How involved are you in political decisions, we asked; does Olmert involve you in things?


"Contrary to popular belief, the prime minister and I have a very good working relationship, as we should and I'm highly involved. I know how to work with people. I'm a team payer."


You? A team player?


"Yes, yes," he laughs. "I can work with people. I've spent dozens of years in systems that require vast cooperation. I wouldn't be where I am if I weren't a team player."


And yet, you seem to antagonize the public, your own party even.


"I disagree. In certain moments in time, the media reflection of me may evoke criticism, but leadership doesn’t grow from love. It needs respect. In any case, I have my share of advisors." 

'Leadership doesn't grow from love.' In a Labor convention (Photo: Maya Dagan)


Labor members say you've changed and not for the better.

"I can't say I've changed, but I can say I'm learning. I understand that politics requires compromise, a little give-and-take… I'm probably less suspicious than others, and with all my years of experience I can say I'm still a little naïve."


Wait just a minute – Barak? Naïve?


"I'm somewhat easier to maneuver politically than a lot of the more experienced political players. Some of the things that happened to me wouldn't have happened to other players."


Are you sorry you didn't resign form the government after the release of the Winograd Report?


"I was very close to resigning after the report.
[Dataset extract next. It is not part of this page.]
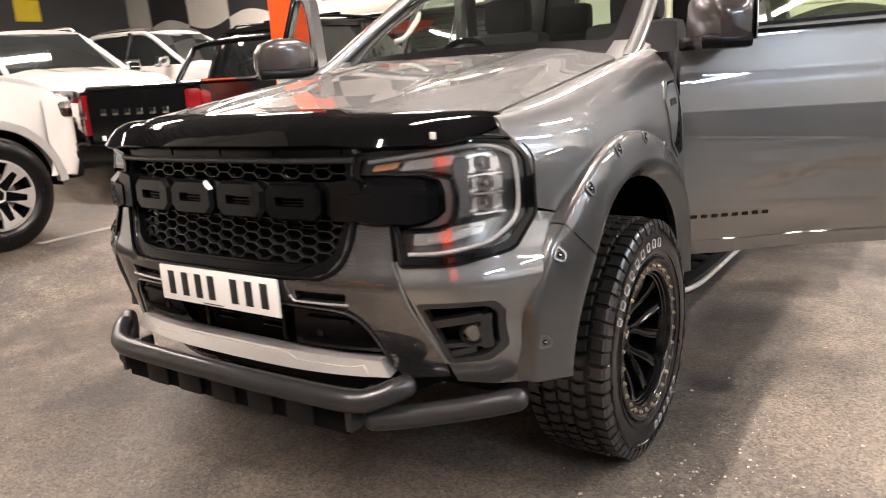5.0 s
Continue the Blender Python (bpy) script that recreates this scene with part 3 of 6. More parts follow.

I was six months into the job, submerged in urgent matters. I consulted with a lot of people whose opinion I respect and after much deliberation I realized that the responsible thing to do was to stay. I knew I would be criticized by the media, and I even accept some of that criticism, but I did the right thing. I don't regret it."


Is Labor planning to leave the government?

"We don't have any grand plan to dissolve the government, but we have to be realistic. Any party leaving the coalition could potentially bring about new elections. We have no such plans at this time."


You can't really believe Labor is in any position to win an election.


"I don't know what 'ever' means. We have our ups and downs. Netanyahu came out of the last elections with only 12 mandates and today's polls double his strength. Things change."


What about joining forces with Kadima?


"There's no such plan at this time."


What is your quintessential Israeli moment?

"Choosing the national bird. I chose the Red Falcon (Lesser Kestrel, or Falco naumanni)."


He initially chose the Peres (Bearded Vulture) he said, and then was told they were an endangered species. "There's nothing endangered about the Peres I know."